Britain's Kate in labour as world awaits royal baby
Prince William's wife Kate was admitted to hospital on Monday in the early stages of labour as the world awaited the birth of a baby directly in line to inherit the British throne.
A global frenzy over the arrival of a new generation of British royalty reached fever pitch as the couple, both 31, was driven from Kensington Palace to a plush London hospital suite at around 6:00am (0500 GMT).
They used a back entrance and travelled without police protection, meaning they were missed by the ranks of international media who have camped outside the private Lindo Wing of St Mary's Hospital for three weeks.
The baby will be born third in line to the throne and in the direct line of succession after head of state Queen Elizabeth II's eldest son and heir Prince Charles, and then his eldest son William.
"Her Royal Highness The Duchess of Cambridge has been admitted this morning to St. Mary's Hospital, Paddington, London in the early stages of labour," Kensington Palace said in a statement.
"Things are progressing as normal," a spokesman added.
Kate has said the couple does not know the sex of the baby. Its title will be His/Her Royal Highness Prince/Princess (name) of Cambridge.
If it is a girl, then new succession laws being brought in across the 16 Commonwealth realms would mean that she could no longer be overtaken by any future younger brothers.
Prime Minister David Cameron sent his best wishes to the couple and said he was confident the laws would be pushed through.

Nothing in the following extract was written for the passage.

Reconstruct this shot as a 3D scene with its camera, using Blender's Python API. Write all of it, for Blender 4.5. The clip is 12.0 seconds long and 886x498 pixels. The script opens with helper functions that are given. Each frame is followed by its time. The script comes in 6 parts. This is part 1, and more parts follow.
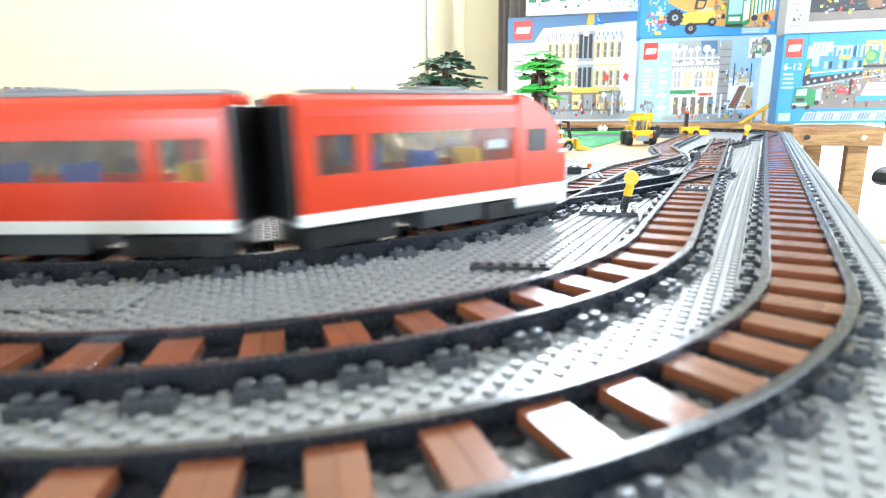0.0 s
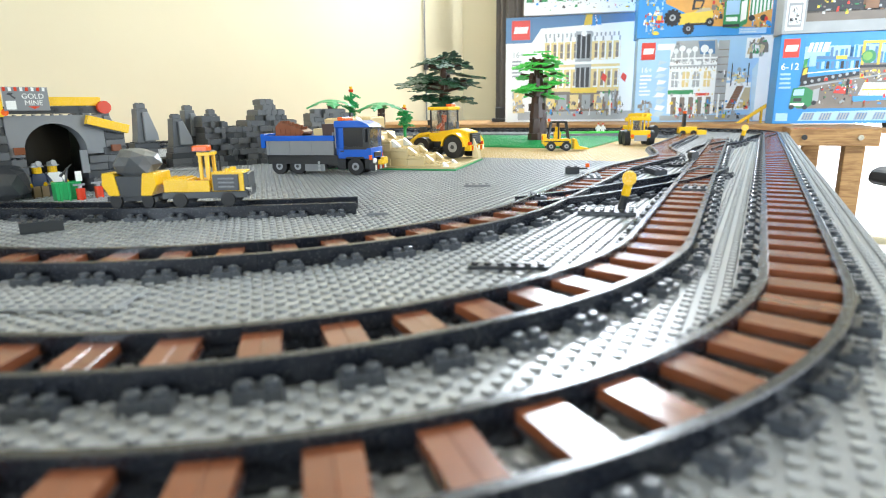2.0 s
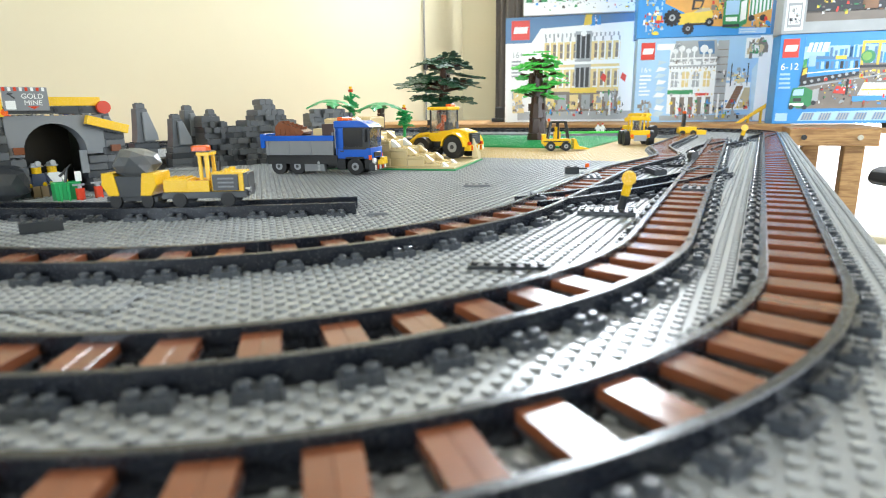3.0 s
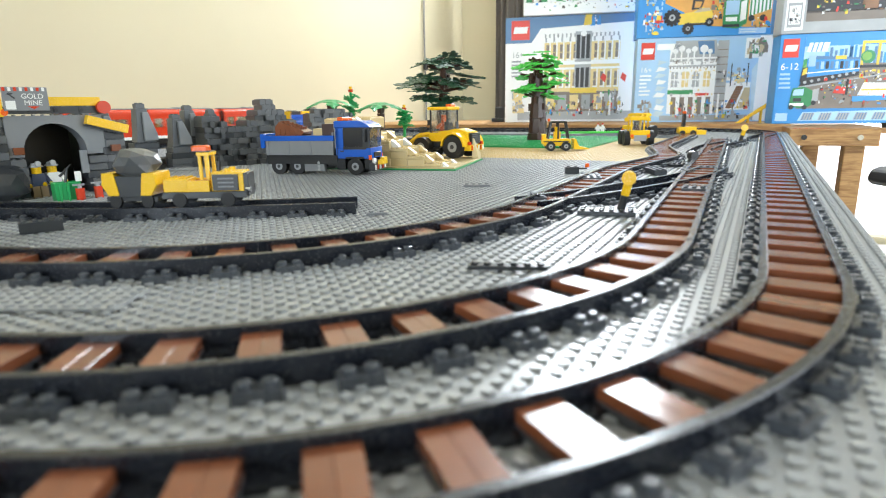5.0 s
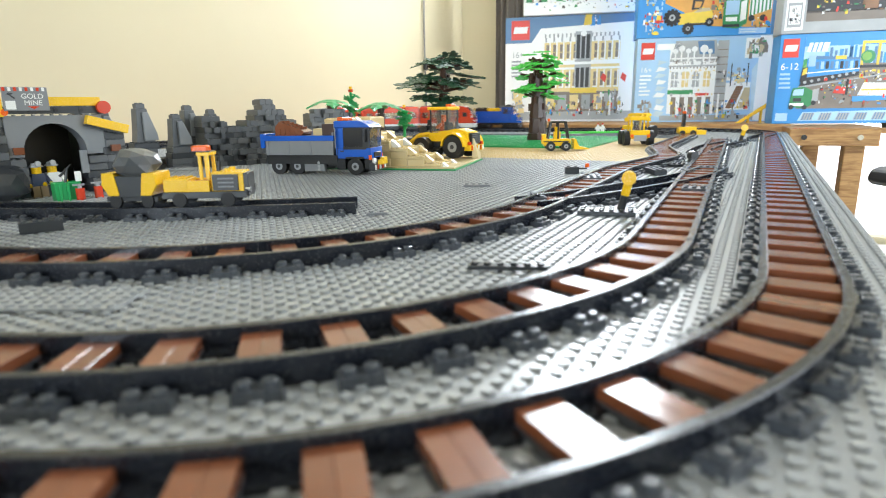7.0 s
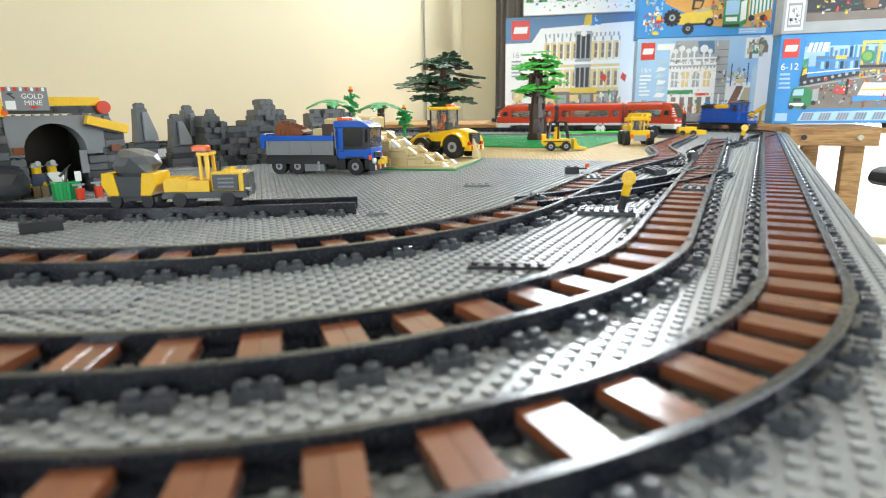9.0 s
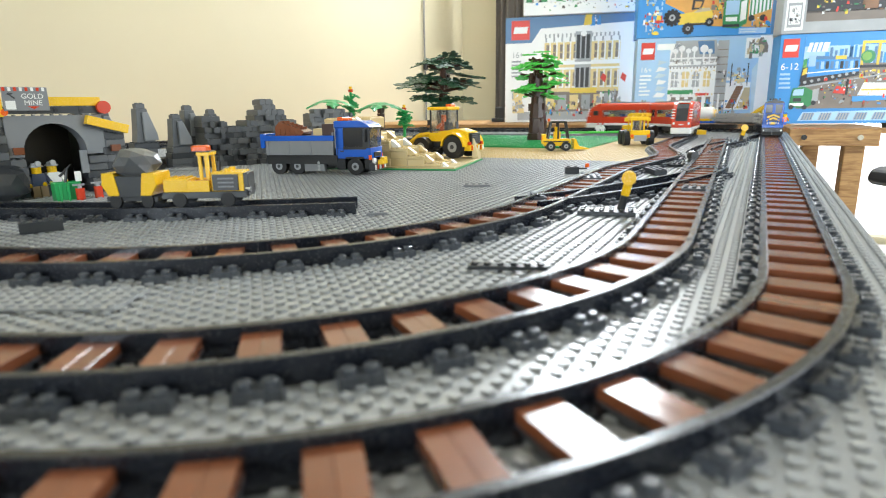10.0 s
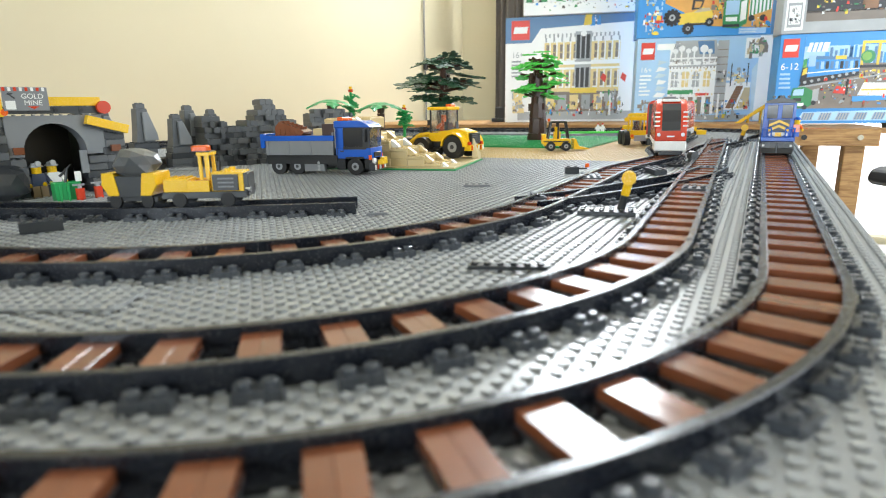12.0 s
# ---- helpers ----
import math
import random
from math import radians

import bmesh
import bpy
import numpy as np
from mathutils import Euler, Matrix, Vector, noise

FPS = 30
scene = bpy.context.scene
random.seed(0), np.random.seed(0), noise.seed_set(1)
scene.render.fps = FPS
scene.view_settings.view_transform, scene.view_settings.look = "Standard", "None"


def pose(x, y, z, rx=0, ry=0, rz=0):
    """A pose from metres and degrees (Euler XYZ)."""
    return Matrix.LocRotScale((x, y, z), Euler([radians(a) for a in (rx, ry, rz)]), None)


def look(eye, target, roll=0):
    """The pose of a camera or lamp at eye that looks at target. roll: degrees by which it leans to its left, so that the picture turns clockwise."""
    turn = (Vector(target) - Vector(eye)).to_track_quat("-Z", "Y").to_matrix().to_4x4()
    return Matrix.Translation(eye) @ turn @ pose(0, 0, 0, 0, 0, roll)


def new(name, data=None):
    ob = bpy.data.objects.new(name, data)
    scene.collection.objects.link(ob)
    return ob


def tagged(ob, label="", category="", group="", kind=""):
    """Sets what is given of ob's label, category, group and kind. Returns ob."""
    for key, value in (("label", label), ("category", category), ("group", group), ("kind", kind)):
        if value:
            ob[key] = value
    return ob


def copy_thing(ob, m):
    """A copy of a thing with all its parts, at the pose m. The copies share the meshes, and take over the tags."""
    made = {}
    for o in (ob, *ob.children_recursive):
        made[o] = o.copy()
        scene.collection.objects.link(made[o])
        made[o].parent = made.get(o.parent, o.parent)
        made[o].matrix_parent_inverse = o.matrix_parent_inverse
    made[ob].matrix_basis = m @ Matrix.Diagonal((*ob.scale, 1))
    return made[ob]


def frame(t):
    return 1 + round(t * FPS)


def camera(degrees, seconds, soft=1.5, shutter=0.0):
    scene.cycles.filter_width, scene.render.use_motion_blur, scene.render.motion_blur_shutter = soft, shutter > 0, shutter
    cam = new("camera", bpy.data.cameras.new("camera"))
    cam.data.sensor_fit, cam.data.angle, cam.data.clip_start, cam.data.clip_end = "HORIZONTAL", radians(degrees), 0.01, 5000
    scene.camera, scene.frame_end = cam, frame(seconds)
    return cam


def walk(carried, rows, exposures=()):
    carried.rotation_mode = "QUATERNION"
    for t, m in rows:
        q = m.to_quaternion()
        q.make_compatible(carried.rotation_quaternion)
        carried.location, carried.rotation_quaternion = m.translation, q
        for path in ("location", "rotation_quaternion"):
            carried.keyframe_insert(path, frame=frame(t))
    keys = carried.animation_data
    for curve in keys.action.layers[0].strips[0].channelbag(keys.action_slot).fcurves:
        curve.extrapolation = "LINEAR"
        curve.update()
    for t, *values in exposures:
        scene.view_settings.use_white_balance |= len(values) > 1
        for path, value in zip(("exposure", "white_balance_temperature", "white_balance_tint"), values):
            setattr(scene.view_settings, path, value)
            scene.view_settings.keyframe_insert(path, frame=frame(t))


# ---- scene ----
# ---- camera: stands still on the layout's edge; it settles a hair in the first seconds ----
cam = camera(74.27, 12.0, soft=1.0, shutter=0.8)
EYE = Vector((0.0, 0.0, 0.1015))
YAW, PITCH, ROLL = 28.22, -13.485, -0.894


def aim(extra):
    a, p = radians(YAW + extra), radians(PITCH)
    way = Vector((-math.sin(a) * math.cos(p), math.cos(a) * math.cos(p), math.sin(p)))
    return look(EYE, EYE + way, ROLL)


cam.data.dof.use_dof = True
cam.data.dof.focus_distance = 0.98
cam.data.dof.aperture_fstop = 8.5
walk(cam, [(0.0, aim(0.22)), (0.5, aim(0.16)), (1.0, aim(0.11)), (1.5, aim(0.08)), (2.0, aim(0.03)), (2.5, aim(0.0)), (12.0, aim(0.0))],
     exposures=[(0.0, 1.14, 5900, 10), (0.6, 1.03, 5950, 10), (1.2, 0.82, 6050, 10), (2.5, 0.61, 6200, 10), (5.0, 0.46, 6300, 10), (7.2, 0.46, 6300, 10), (8.8, 0.38, 6400, 10), (12.0, 0.38, 6400, 10)])

# ---- world, window light and two added lamps ----
world = bpy.data.worlds.new("sky")
scene.world = world
world.use_nodes = True
wn = world.node_tree
sky = wn.nodes.new("ShaderNodeTexSky")
sky.sky_type, sky.sun_disc = "NISHITA", False
sky.sun_elevation, sky.sun_rotation = radians(40), radians(30)
wn.nodes["Background"].inputs["Strength"].default_value = 0.12
wn.links.new(sky.outputs[0], wn.nodes["Background"].inputs["Color"])


def area_lamp(name, eye, target, w, h, power, color=(1, 1, 1)):
    data = bpy.data.lights.new(name, "AREA")
    data.shape, data.size, data.size_y, data.energy, data.color = "RECTANGLE", w, h, power, color
    ob = new(name, data)
    ob.matrix_world = look(eye, target)
    return ob


area_lamp("window_light_tall", (-1.00, 4.22, 1.98), (-1.00, 0, 1.2), 0.85, 1.02, 116, (0.88, 0.95, 1.0))
area_lamp("window_light_low", (0.67, 4.22, 0.10), (0.67, 0, 0.10), 1.35, 1.55, 12, (0.93, 0.97, 1.0))
# added lamp in an assumed east opening, turned to brighten the box fronts
area_lamp("added_light_side", (1.52, 1.30, 0.7), (-0.5, 2.2, 0.30), 1.2, 1.5, 26, (0.86, 0.945, 1.0))
# added fill from behind the camera, no known source; lifts faces turned south
area_lamp("added_light_south", (0.235, -4.17, 0.75), (0.235, 2, 0.75), 1.6, 1.4, 88, (0.82, 0.92, 1.0))

# ---- materials ----
def plain(name, color, rough=0.3, metal=0.0, grain=0.06, scale=60.0, bump=0.0, spec=0.5, coat=0.0):
    m = bpy.data.materials.new(name)
    m.use_nodes = True
    nt = m.node_tree
    b = nt.nodes["Principled BSDF"]
    b.inputs["Roughness"].default_value = rough
    b.inputs["Metallic"].default_value = metal
    b.inputs["Specular IOR Level"].default_value = spec
    b.inputs["Coat Weight"].default_value = coat
    co = nt.nodes.new("ShaderNodeTexCoord")
    n1 = nt.nodes.new("ShaderNodeTexNoise")
    n1.inputs["Scale"].default_value, n1.inputs["Detail"].default_value = scale, 4
    n2 = nt.nodes.new("ShaderNodeTexNoise")
    n2.inputs["Scale"].default_value, n2.inputs["Detail"].default_value = scale * 9, 3
    nt.links.new(co.outputs["Object"], n1.inputs["Vector"])
    nt.links.new(co.outputs["Object"], n2.inputs["Vector"])
    info = nt.nodes.new("ShaderNodeObjectInfo")
    add = nt.nodes.new("ShaderNodeMath")
    add.operation = "ADD"
    nt.links.new(n1.outputs["Fac"], add.inputs[0])
    half = nt.nodes.new("ShaderNodeMath")
    half.operation = "MULTIPLY"
    half.inputs[1].default_value = 0.6
    nt.links.new(info.outputs["Random"], half.inputs[0])
    nt.links.new(half.outputs[0], add.inputs[1])
    ramp = nt.nodes.new("ShaderNodeMapRange")
    ramp.inputs["From Min"].default_value, ramp.inputs["From Max"].default_value = 0.3, 1.3
    ramp.inputs["To Min"].default_value, ramp.inputs["To Max"].default_value = 1 - grain, 1 + grain
    nt.links.new(add.outputs[0], ramp.inputs["Value"])
    mul = nt.nodes.new("ShaderNodeVectorMath")
    mul.operation = "SCALE"
    mul.inputs[0].default_value = color
    nt.links.new(ramp.outputs[0], mul.inputs["Scale"])
    nt.links.new(mul.outputs[0], b.inputs["Base Color"])
    rr = nt.nodes.new("ShaderNodeMapRange")
    rr.inputs["To Min"].default_value, rr.inputs["To Max"].default_value = max(rough - 0.07, 0.03), min(rough + 0.1, 1)
    nt.links.new(n2.outputs["Fac"], rr.inputs["Value"])
    nt.links.new(rr.outputs[0], b.inputs["Roughness"])
    if bump:
        bp = nt.nodes.new("ShaderNodeBump")
        bp.inputs["Strength"].default_value, bp.inputs["Distance"].default_value = bump, 0.001
        nt.links.new(n2.outputs["Fac"], bp.inputs["Height"])
        nt.links.new(bp.outputs[0], b.inputs["Normal"])
    return m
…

"A very exciting occasion and the whole country is excited with them. So everyone's hoping for the best," he said.
The birth is later than widely expected, adding to the sense of anticipation about a possible royal baby ever since William and the former Kate Middleton married with a huge fanfare in April 2011 after a decade-long romance.
The pregnancy was announced in December when Kate was admitted to hospital with severe morning sickness.
Kate is in the private Lindo Wing of St Mary's, where a standard room and normal delivery -- which she is hoping for -- costs £4,965 ($7,600, 5,800 euros) for the first 24 hours, plus consultants' fees which can reach around £6,000.
Imperial College Healthcare NHS Trust, which runs the hospital, said: "During her stay at the hospital, the duchess is being cared for by an expert team of consultants and midwives."
The duchess is being tended by a top medical team led by the queen's gynaecologist Alan Farthing and his predecessor Marcus Setchell.
William, at his wife's bedside, has been on annual leave and will take two weeks' paternity leave from his military job as a Royal Air Force search and rescue pilot.
The prince was born in the same hospital wing and media from across the globe are hoping for a repeat of the scene in 1982 when Charles and his first wife Diana brought out the baby to show him off to the world.
On the hottest day of the year, roughly 100 media were buzzing about Monday, with around 30 presenters lined up in a row delivering live broadcasts and clips.
Yang Shanshan, from China's CCTV, told AFP: "We've been waiting for this for 10 days now. It was a long wait. We didn't show up every day but now, of course, we'll stay here until the baby comes."
Around 20 police officers were also stationed outside the wing and royal fanatics clad in British flags were beside themselves with delight.
"I'm so excited. Like in a washing machine. Never been so high!" said John Loughrey, who has slept outside the hospital for seven nights.
Crowds were also gathering outside Buckingham Palace.
-- 'Do you know something I don't?' --
The new arrival will be Queen Elizabeth's third great-grandchild, and a first grandchild for Charles, and ensures that there are three generations of direct succession to the British throne.
Charles, the current heir, was visiting York in northern England, where members of the public shouted "Congratulations!".
A smiling Charles said: "Do you know something I don't?"
The birth is set to be formally announced when a document signed by the doctors is placed on a golden easel in the Buckingham Palace forecourt.
Outside Buckingham Palace, the queen's residence, Josh Killoren from Melbourne told AFP: "I'm hoping it's a boy. I'm sick of seeing a girl on the side of our coins."
Jane Ku from Singapore said: "We've been waiting for the baby for days! We're going to buy all the baby souvenirs."
There has been a betting frenzy on the name of the royal newborn.
"There is a clear view that the baby will be a girl so there is lots of activity around girls' names," a spokeswoman for bookmakers William Hill told AFP.
"Alexandra and Charlotte are the most popular."
Other favourites are Diana, Elizabeth and Victoria, with George and James the top boys' names.